# To do
All of the data that follows should be retyped exactly, please, except the pictures.

# Collected material
┌────────

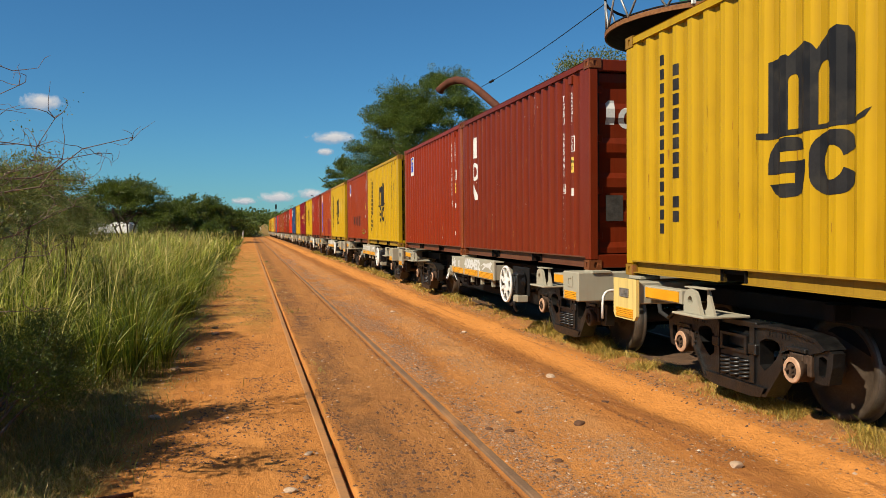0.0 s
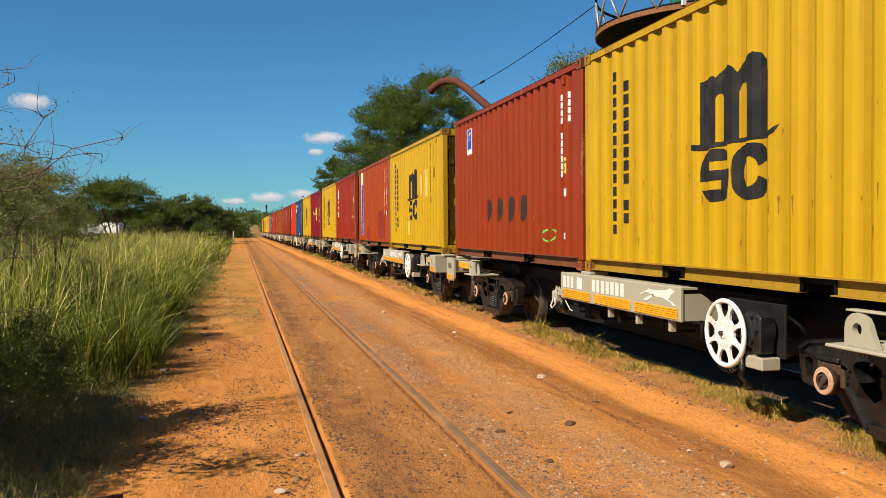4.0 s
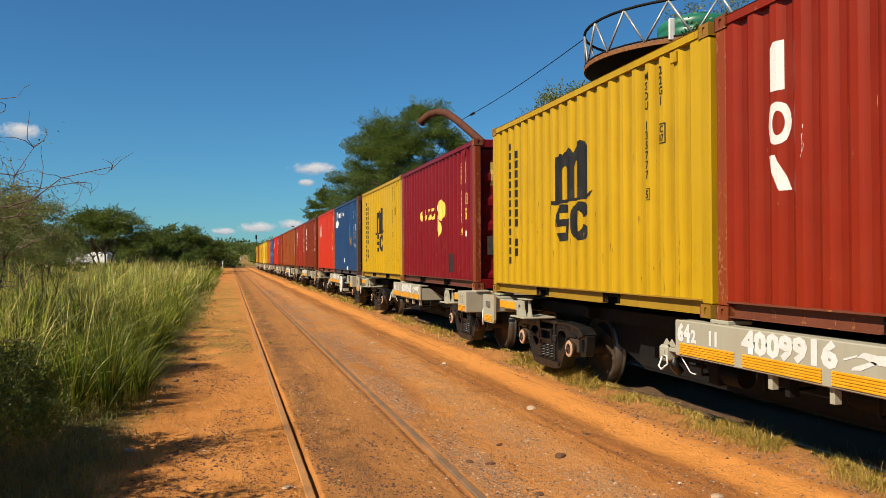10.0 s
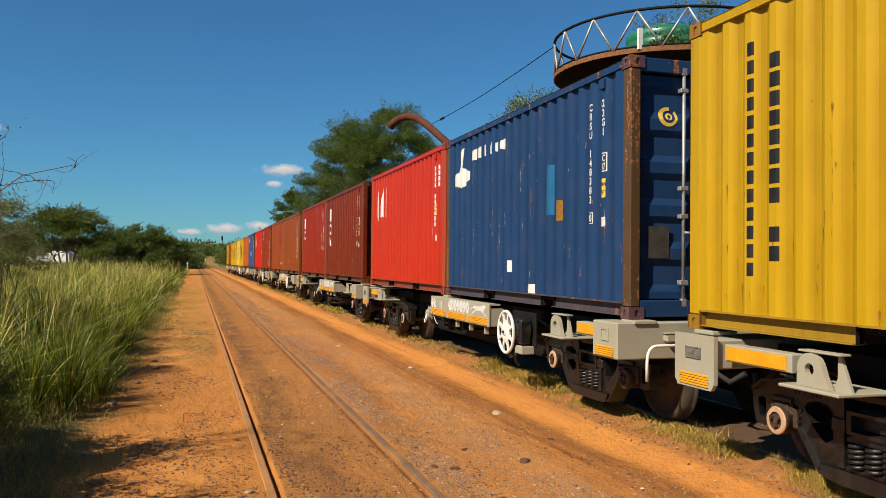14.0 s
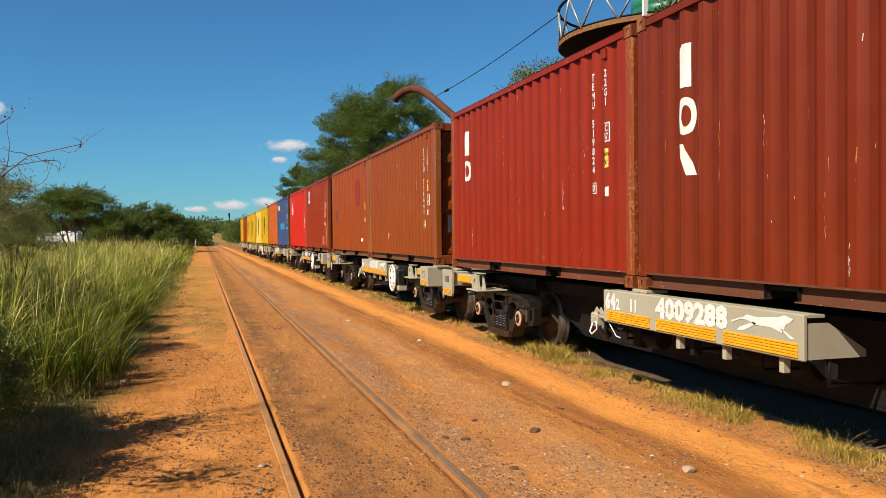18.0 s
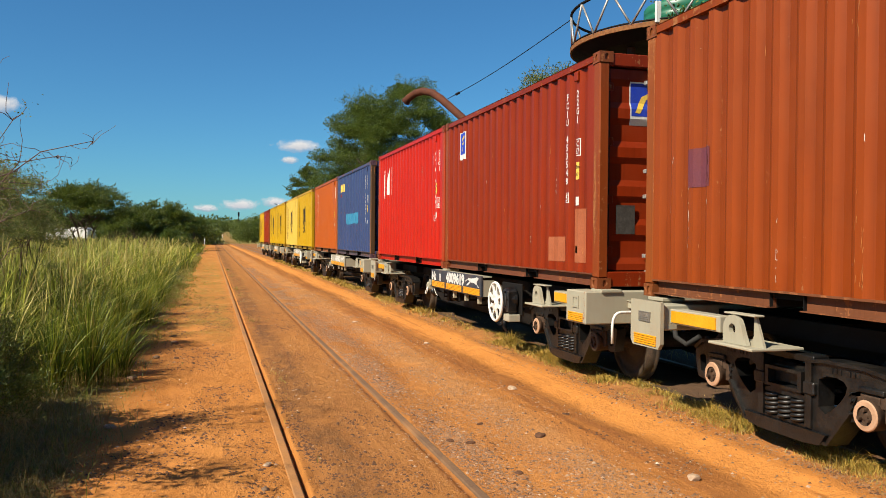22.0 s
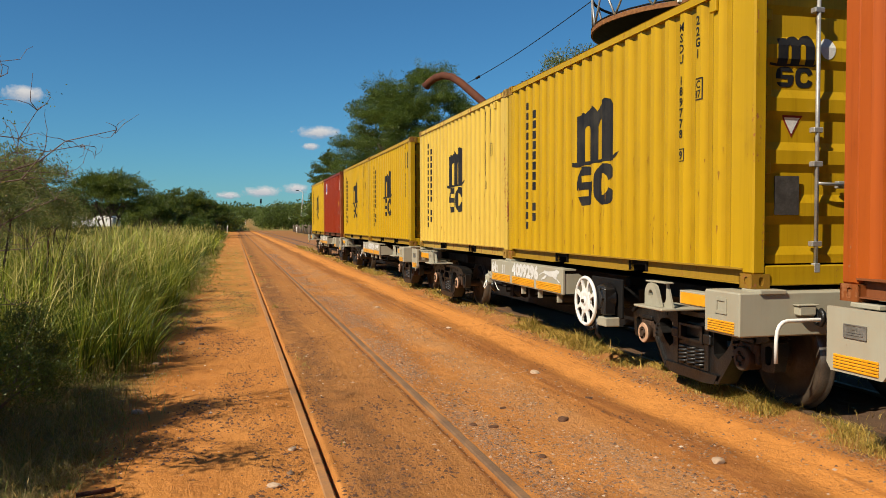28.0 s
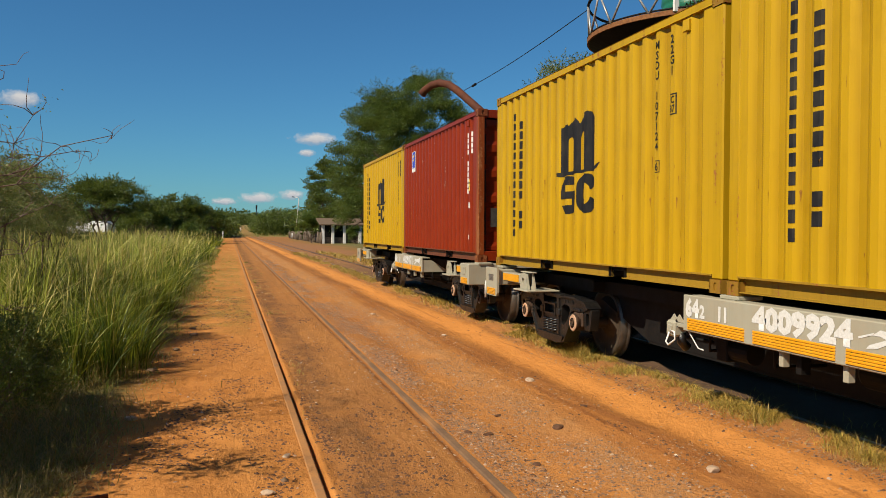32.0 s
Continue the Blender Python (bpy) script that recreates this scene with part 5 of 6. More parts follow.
def motions():
    """The train rolls towards and past the camera; its wheels turn with it."""
    ts = np.array([t for t, _ in RUN])
    ss = np.array([s for _, s in RUN])
    for thing, y, x, z in TRAIN:
        walk(thing, [(t, pose(x, y - s, z)) for t, s in RUN])
    steps = np.linspace(0, 32, 321)
    turned = np.interp(steps, ts, ss) / WHEEL_R
    for thing, *_ in TRAIN[:14]:
        for o in thing.children:
            if o.name.startswith("wheelset"):
                c = o.matrix_basis.translation.copy()
                walk(o, [(t, pose(c.x, c.y, c.z, math.degrees(a) % 360.0)) for t, a in zip(steps, turned)])

# ---- plants and surroundings ----
def bearing(az, dist, z=0.0):
    a = radians(az)
    return Vector((dist * math.sin(a), dist * math.cos(a), z))


def limbs(bm, start, way, length, radius, depth, rnd, ends, spread=0.7, droop=0.0, sides=6):
    """Forking, crooked branches; collects their ends."""
    pts, radii, p, d = [start], [radius], Vector(start), Vector(way).normalized()
    n = 4
    for k in range(n):
        d = (d + Vector((rnd.gauss(0, 0.16), rnd.gauss(0, 0.16), rnd.gauss(0, 0.10) - droop))).normalized()
        p = p + d * length / n
        pts.append(p.copy())
        radii.append(radius * (1 - 0.45 * (k + 1) / n))
    tube(bm, pts, radii, sides, False)
    if depth == 0:
        ends.extend(pts[2:])
        return
    for k in range(rnd.choice((2, 3, 3))):
        side = Vector((rnd.gauss(0, 1), rnd.gauss(0, 1), rnd.gauss(0.15, 0.5))).normalized()
        limbs(bm, pts[-1 - (k % 2)], d + side * spread, length * rnd.uniform(0.62, 0.85), radii[-1], depth - 1, rnd, ends, spread, droop, max(3, sides - 1))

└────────

# The reply
0.0 s
4.0 s
10.0 s
14.0 s
18.0 s
22.0 s
28.0 s
32.0 s
Continue the Blender Python (bpy) script that recreates this scene with part 5 of 6. More parts follow.
def motions():
    """The train rolls towards and past the camera; its wheels turn with it."""
    ts = np.array([t for t, _ in RUN])
    ss = np.array([s for _, s in RUN])
    for thing, y, x, z in TRAIN:
        walk(thing, [(t, pose(x, y - s, z)) for t, s in RUN])
    steps = np.linspace(0, 32, 321)
    turned = np.interp(steps, ts, ss) / WHEEL_R
    for thing, *_ in TRAIN[:14]:
        for o in thing.children:
            if o.name.startswith("wheelset"):
                c = o.matrix_basis.translation.copy()
                walk(o, [(t, pose(c.x, c.y, c.z, math.degrees(a) % 360.0)) for t, a in zip(steps, turned)])

# ---- plants and surroundings ----
def bearing(az, dist, z=0.0):
    a = radians(az)
    return Vector((dist * math.sin(a), dist * math.cos(a), z))


def limbs(bm, start, way, length, radius, depth, rnd, ends, spread=0.7, droop=0.0, sides=6):
    """Forking, crooked branches; collects their ends."""
    pts, radii, p, d = [start], [radius], Vector(start), Vector(way).normalized()
    n = 4
    for k in range(n):
        d = (d + Vector((rnd.gauss(0, 0.16), rnd.gauss(0, 0.16), rnd.gauss(0, 0.10) - droop))).normalized()
        p = p + d * length / n
        pts.append(p.copy())
        radii.append(radius * (1 - 0.45 * (k + 1) / n))
    tube(bm, pts, radii, sides, False)
    if depth == 0:
        ends.extend(pts[2:])
        return
    for k in range(rnd.choice((2, 3, 3))):
        side = Vector((rnd.gauss(0, 1), rnd.gauss(0, 1), rnd.gauss(0.15, 0.5))).normalized()
        limbs(bm, pts[-1 - (k % 2)], d + side * spread, length * rnd.uniform(0.62, 0.85), radii[-1], depth - 1, rnd, ends, spread, droop, max(3, sides - 1))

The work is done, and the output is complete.